WORK REQUIRED:
Gather up every line from the entries below that uses the word "roll".

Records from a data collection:

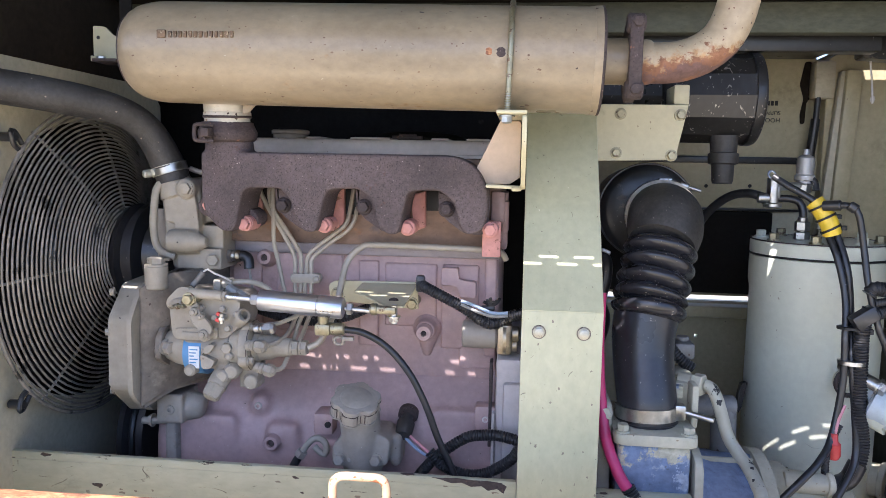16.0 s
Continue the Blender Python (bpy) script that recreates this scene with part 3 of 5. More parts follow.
for y, z, a in ((1.0, 1.497, 134), (1.005, 1.112, 224), (0.945, 1.30, 182)):
    d = Vector((0, math.cos(radians(a)), math.sin(radians(a))))
    p = Vector((-0.742, 1.198, 1.311)) + d * 0.260
    part("mounting_ear", join(tube([p + Vector((0.002, 0, 0.006)), p + d * 0.02 + Vector((0, 0, 0.010)), p + d * 0.03, p + d * 0.02 - Vector((0, 0, 0.010)), p + Vector((0.002, 0, -0.006))], 0.004, 8, 0.004),
                              cyl(p + d * 0.022 + Vector((-0.02, 0, 0)), p + d * 0.022 + Vector((0.004, 0, 0)), 0.007)), BLACKPAINT, guard)
part("centre_plate", join(box(-0.750, -0.735, 0.925, 0.945, 1.245, 1.268, 0.003), box(-0.750, -0.738, 0.925, 0.940, 1.270, 1.292, 0.003)), TANGREY, guard)
ph = thing("fan_pulley", (-0.68, 1.24, 1.23), "black fan drive pulley on the engine front", "pulley")
part("disc", lathe((-0.725, 1.24, 1.318), (1, 0, 0), [(0, 0.055), (0.006, 0.066), (0.03, 0.070), (0.034, 0.086), (0.045, 0.090), (0.05, 0.078), (0.058, 0.078), (0.063, 0.090), (0.074, 0.090), (0.078, 0.06), (0.12, 0.05)], 48), RUBBER, ph)
part("shaft", cyl((-0.66, 1.24, 1.318), (-0.55, 1.24, 1.318), 0.032), TANGREY, ph)
cp = thing("crank_pulley", (-0.65, 1.27, 0.86), "black crankshaft pulley with its belt", "pulley")
part("disc", lathe((-0.69, 1.27, 0.99), (1, 0, 0), [(0, 0.10), (0.004, 0.118), (0.016, 0.122), (0.022, 0.108), (0.034, 0.108), (0.040, 0.122), (0.052, 0.122), (0.06, 0.07)], 48), RUBBER, cp)
part("belt", ring((-0.662, 1.27, 0.99), (1, 0, 0), 0.112, 0.005, 56, 6), BLACKPAINT, cp)
lf = thing("roof_bracket", (-0.69, 1.15, 1.63), "small cream angle bracket with a bolt under the roof", "bracket")
part("plate", plate(rounded([(-0.703, 1.650), (-0.640, 1.650), (-0.640, 1.680), (-0.668, 1.683), (-0.682, 1.697), (-0.703, 1.699)], 0.003), 1.150, 1.154), CREAM_CLEAN, lf)
part("foot", box(-0.680, -0.640, 1.105, 1.150, 1.636, 1.641, 0.001), DARKRUST, lf)
part("gusset", box(-0.703, -0.640, 1.140, 1.1495, 1.6415, 1.650, 0.001), CREAM_CLEAN, lf)
part("bolt", hexa((-0.676, 1.125, 1.641), (0, 0, 1), 0.007, 0.006), STEEL, lf)
part("plate_hole", cyl((-0.694, 1.1495, 1.680), (-0.694, 1.1485, 1.680), 0.003, n=12), INK, lf)
part("hanger", box(-0.660, -0.640, 1.1545, 1.160, 1.66, 1.779, 0.001), DARK, lf)


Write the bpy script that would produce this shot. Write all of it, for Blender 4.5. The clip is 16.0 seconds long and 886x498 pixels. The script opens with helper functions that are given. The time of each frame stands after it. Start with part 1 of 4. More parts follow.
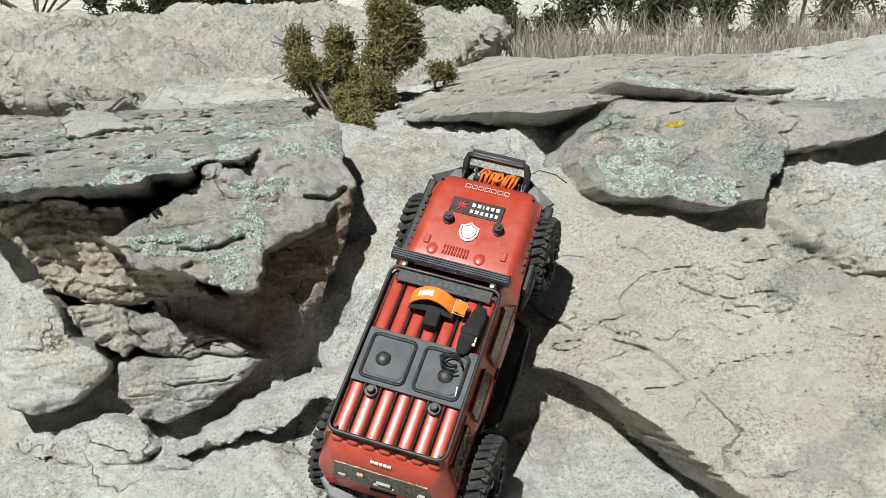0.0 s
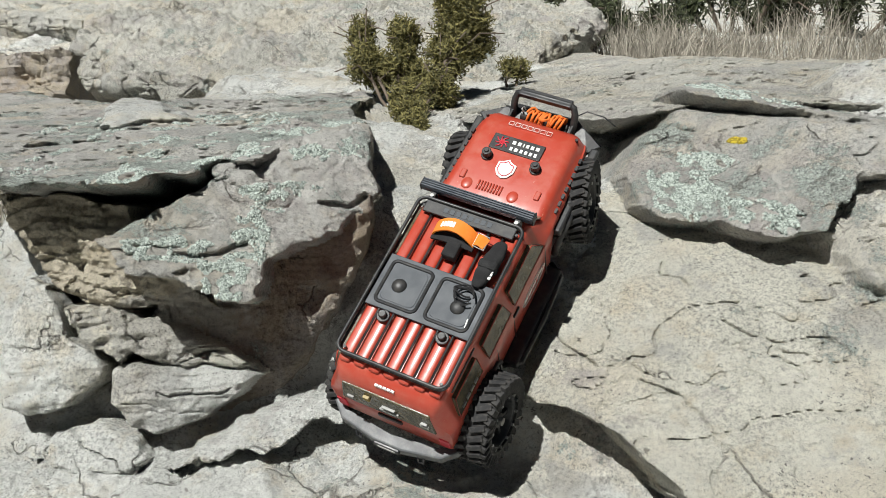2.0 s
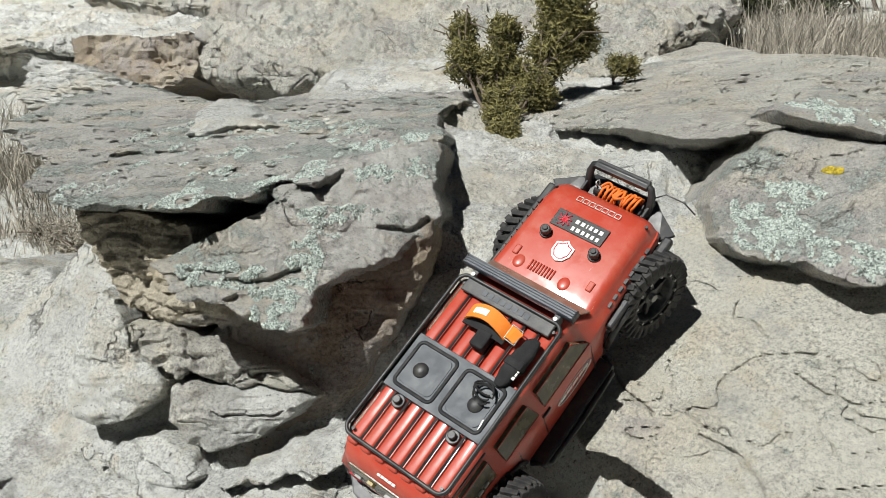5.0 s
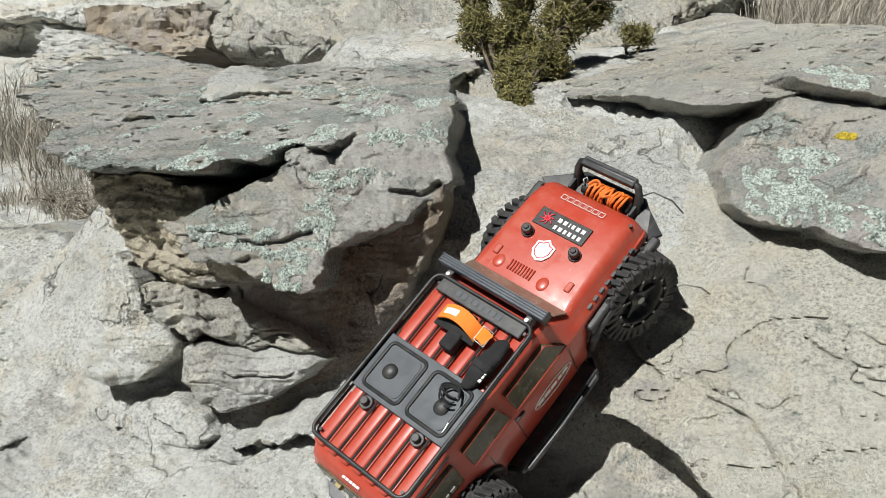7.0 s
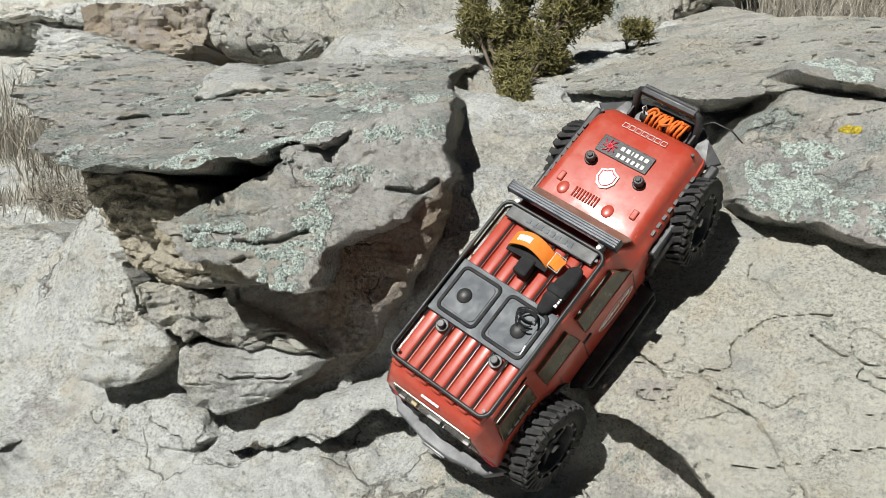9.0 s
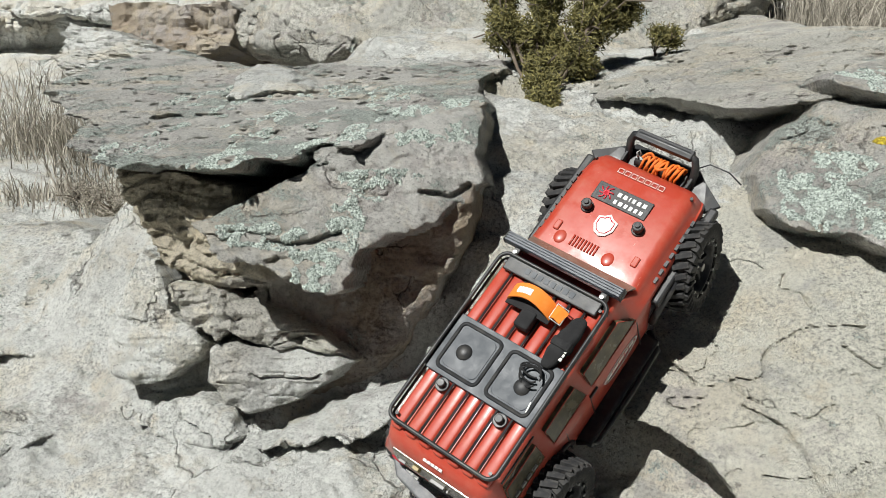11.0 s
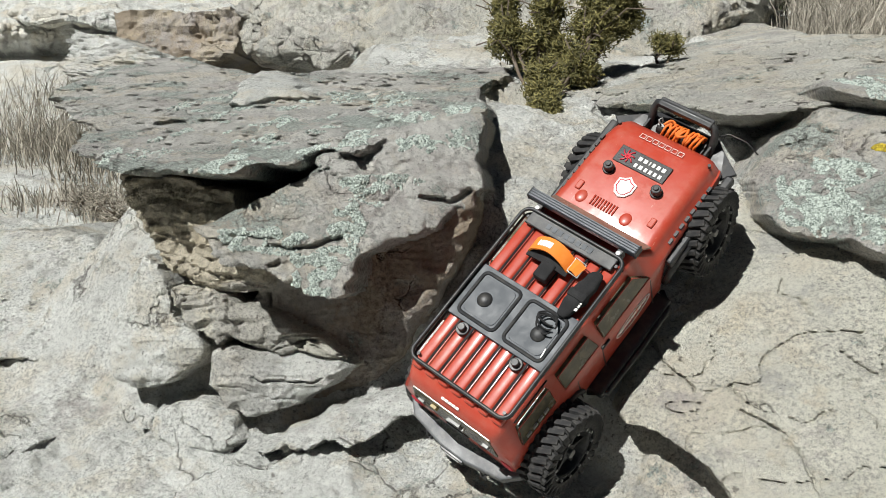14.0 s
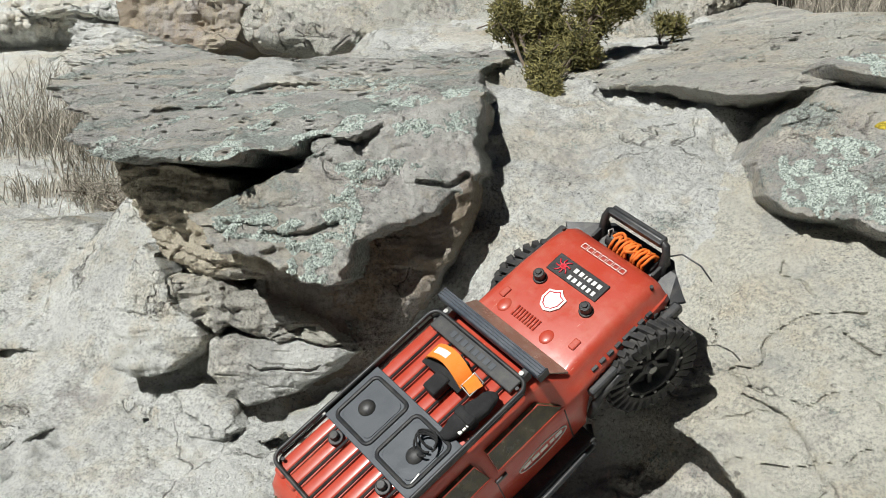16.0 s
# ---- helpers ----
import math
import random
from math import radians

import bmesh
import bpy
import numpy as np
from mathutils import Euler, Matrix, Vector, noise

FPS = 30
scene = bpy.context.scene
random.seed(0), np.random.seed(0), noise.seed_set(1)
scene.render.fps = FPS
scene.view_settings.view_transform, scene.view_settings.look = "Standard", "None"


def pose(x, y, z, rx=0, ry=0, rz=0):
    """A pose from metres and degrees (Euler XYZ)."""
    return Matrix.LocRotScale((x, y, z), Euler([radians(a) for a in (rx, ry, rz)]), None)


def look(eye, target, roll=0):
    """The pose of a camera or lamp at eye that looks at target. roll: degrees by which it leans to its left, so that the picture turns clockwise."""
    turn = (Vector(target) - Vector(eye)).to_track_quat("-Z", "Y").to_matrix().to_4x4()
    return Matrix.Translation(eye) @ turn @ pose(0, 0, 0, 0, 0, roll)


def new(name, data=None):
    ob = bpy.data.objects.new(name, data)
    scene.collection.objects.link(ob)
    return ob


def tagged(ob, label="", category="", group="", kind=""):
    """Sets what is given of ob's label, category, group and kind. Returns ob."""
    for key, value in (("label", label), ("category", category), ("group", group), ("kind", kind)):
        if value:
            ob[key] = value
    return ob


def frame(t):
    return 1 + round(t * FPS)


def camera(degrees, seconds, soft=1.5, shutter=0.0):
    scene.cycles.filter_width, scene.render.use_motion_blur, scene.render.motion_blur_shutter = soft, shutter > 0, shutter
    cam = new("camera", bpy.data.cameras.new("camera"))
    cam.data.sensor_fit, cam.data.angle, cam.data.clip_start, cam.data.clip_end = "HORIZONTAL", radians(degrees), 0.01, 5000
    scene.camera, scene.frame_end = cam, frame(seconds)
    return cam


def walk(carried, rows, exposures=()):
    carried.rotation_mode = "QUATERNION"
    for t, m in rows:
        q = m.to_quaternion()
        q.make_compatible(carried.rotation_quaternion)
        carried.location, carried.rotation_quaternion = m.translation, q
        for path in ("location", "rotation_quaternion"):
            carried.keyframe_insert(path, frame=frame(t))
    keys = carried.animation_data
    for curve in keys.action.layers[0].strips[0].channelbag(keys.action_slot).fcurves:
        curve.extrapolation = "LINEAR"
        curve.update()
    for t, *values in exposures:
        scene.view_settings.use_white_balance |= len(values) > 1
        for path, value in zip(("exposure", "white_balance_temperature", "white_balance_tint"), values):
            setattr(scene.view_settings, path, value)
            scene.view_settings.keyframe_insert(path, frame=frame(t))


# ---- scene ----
cam = camera(49.4, 16.0, soft=0.9)
PATH = [
    (0, 0.0061, 0.0014, 0.7492, 73.17, 0.16, -0.17),
    (0.5, 0.0102, -0.0402, 0.75, 72.4, -0.65, -0.42),
    (1, 0.0189, -0.0212, 0.7645, 72.34, -0.8, 0.46),
    (1.5, 0.0421, 0.0067, 0.7543, 72.2, -0.74, 1.68),
    (2, 0.1404, 0.1295, 0.7565, 72.43, -0.79, 7.36),
    (2.5, 0.2366, 0.2158, 0.8156, 71.67, -0.28, 12.84),
    (3, 0.2357, 0.2372, 0.8388, 71.02, -0.2, 13.83),
    (3.5, 0.2311, 0.2441, 0.834, 70.37, -0.31, 14.5),
    (4, 0.2485, 0.2318, 0.8347, 70.5, 0.05, 15.36),
    (6.5, 0.2493, 0.218, 0.8183, 69.1, 0.03, 17.04),
    (7, 0.2504, 0.2137, 0.8148, 68.84, 0.03, 17.04),
    (7.5, 0.2527, 0.2131, 0.8122, 68.96, 0.14, 17.05),
    (8, 0.2554, 0.2222, 0.8092, 68.85, 0.43, 16.99),
    (8.5, 0.2548, 0.2304, 0.8099, 68.74, 0.73, 16.95),
    (9, 0.2501, 0.2337, 0.8095, 68.65, 0.45, 17.03),
    (9.5, 0.2339, 0.2287, 0.8125, 68.62, 0.25, 17.79),
    (12, 0.2297, 0.2224, 0.8115, 68.95, -0.35, 18.21),
    (12.5, 0.2303, 0.2239, 0.809, 68.98, -0.36, 18.17),
    (13, 0.2282, 0.2221, 0.8117, 69.09, -0.0, 18.34),
    (13.5, 0.225, 0.2143, 0.811, 69.16, -0.06, 18.49),
    (14, 0.2378, 0.2153, 0.8116, 69.3, -0.27, 18.52),
    (14.5, 0.2479, 0.2249, 0.8126, 69.25, -0.23, 18.28),
    (15, 0.2501, 0.2312, 0.8112, 69.16, 0.22, 18.04),
    (15.5, 0.249, 0.2319, 0.808, 68.86, 0.56, 18.13),
    (16, 0.2508, 0.2329, 0.8048, 68.5, 0.57, 18.88),
]
walk(cam, [(t, pose(*row)) for t, *row in PATH])

# ---- world and sun ----
world = bpy.data.worlds.new("sky")
scene.world = world
world.use_nodes = True
SUN_AZ, SUN_EL = 206.0, 56.0      # degrees clockwise from +y, degrees above the horizon
sky = world.node_tree.nodes.new("ShaderNodeTexSky")
sky.sky_type = "NISHITA"
sky.sun_disc = False
sky.sun_elevation, sky.sun_rotation = radians(SUN_EL), radians(SUN_AZ)
world.node_tree.links.new(sky.outputs[0], world.node_tree.nodes["Background"].inputs[0])
world.node_tree.nodes["Background"].inputs[1].default_value = 0.0065
sun_data = bpy.data.lights.new("sun", "SUN")
sun_data.energy, sun_data.angle, sun_data.color = 5.0, radians(0.5), (1.0, 1.0, 0.965)
sun = new("sun", sun_data)
away = Vector((math.sin(radians(SUN_AZ)) * math.cos(radians(SUN_EL)), math.cos(radians(SUN_AZ)) * math.cos(radians(SUN_EL)), math.sin(radians(SUN_EL))))
sun.matrix_world = look(away * 20, (0, 0, 0))
scene.view_settings.exposure = 0.19


# ---- noise on arrays ----
def lattice(ix, iy, iz):
    h = (ix * 374761393 + iy * 668265263 + iz * 2147483647 * 31) & 0xFFFFFFFF
    h = ((h ^ (h >> 13)) * 1274126177) & 0xFFFFFFFF
    h = ((h ^ (h >> 16)) * 2246822519) & 0xFFFFFFFF
    return ((h ^ (h >> 15)) & 0xFFFFFF) / float(0xFFFFFF) * 2 - 1


def value_noise(p):
    """Smooth noise from -1 to 1 at the rows of p."""
    f = np.floor(p)
    i = f.astype(np.int64)
    w = p - f
    w = w * w * w * (w * (w * 6 - 15) + 10)
    out = 0
    for a in (0, 1):
        wx = w[:, 0] if a else 1 - w[:, 0]
        for b in (0, 1):
            wy = w[:, 1] if b else 1 - w[:, 1]
            for c in (0, 1):
                wz = w[:, 2] if c else 1 - w[:, 2]
                out = out + lattice(i[:, 0] + a, i[:, 1] + b, i[:, 2] + c) * wx * wy * wz
    return out


def fbm(p, octaves=4, gain=0.5):
    total, amp, q = 0, 1.0, np.array(p, float)
    for k in range(octaves):
        total = total + amp * value_noise(q + 17.3 * k)
        amp *= gain
        q = q * 2.03
    return total


def flakes(p, steps):
    """Terraces with crisp edges, as thin layers of sandstone break away."""
    n = fbm(p, 4, 0.55) * steps
    f = np.floor(n)
    return (f + smooth(0.72, 1.0, n - f)) / steps


def smooth(a, b, v):
    u = np.clip((v - a) / (b - a), 0, 1)
    return u * u * (3 - 2 * u)


# ---- materials ----
def material(name, rough=0.6, metal=0.0, color=(0.5, 0.5, 0.5)):
    m = bpy.data.materials.new(name)
    m.use_nodes = True
    b = m.node_tree.nodes["Principled BSDF"]
    b.inputs["Roughness"].default_value = rough
    b.inputs["Metallic"].default_value = metal
    b.inputs["Base Color"].default_value = (*color, 1)
    return m, m.node_tree.nodes, m.node_tree.links, b


def noise_node(nodes, links, scale, detail=6, rough=0.6, stretch=None, kind="ShaderNodeTexNoise"):
    co = nodes.new("ShaderNodeTexCoord")
    n = nodes.new(kind)
    n.inputs["Scale"].default_value = scale
    if kind == "ShaderNodeTexNoise":
        n.inputs["Detail"].default_value = detail
        n.inputs["Roughness"].default_value = rough
    if stretch:
        mp = nodes.new("ShaderNodeMapping")
        mp.inputs["Scale"].default_value = stretch
        links.new(co.outputs["Object"], mp.inputs[0])
        links.new(mp.outputs[0], n.inputs["Vector"])
    else:
        links.new(co.outputs["Object"], n.inputs["Vector"])
    return n.outputs[0]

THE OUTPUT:
def look(eye, target, roll=0):
    """The pose of a camera or lamp at eye that looks at target. roll: degrees by which it leans to its left, so that the picture turns clockwise."""
    return Matrix.Translation(eye) @ turn @ pose(0, 0, 0, 0, 0, roll)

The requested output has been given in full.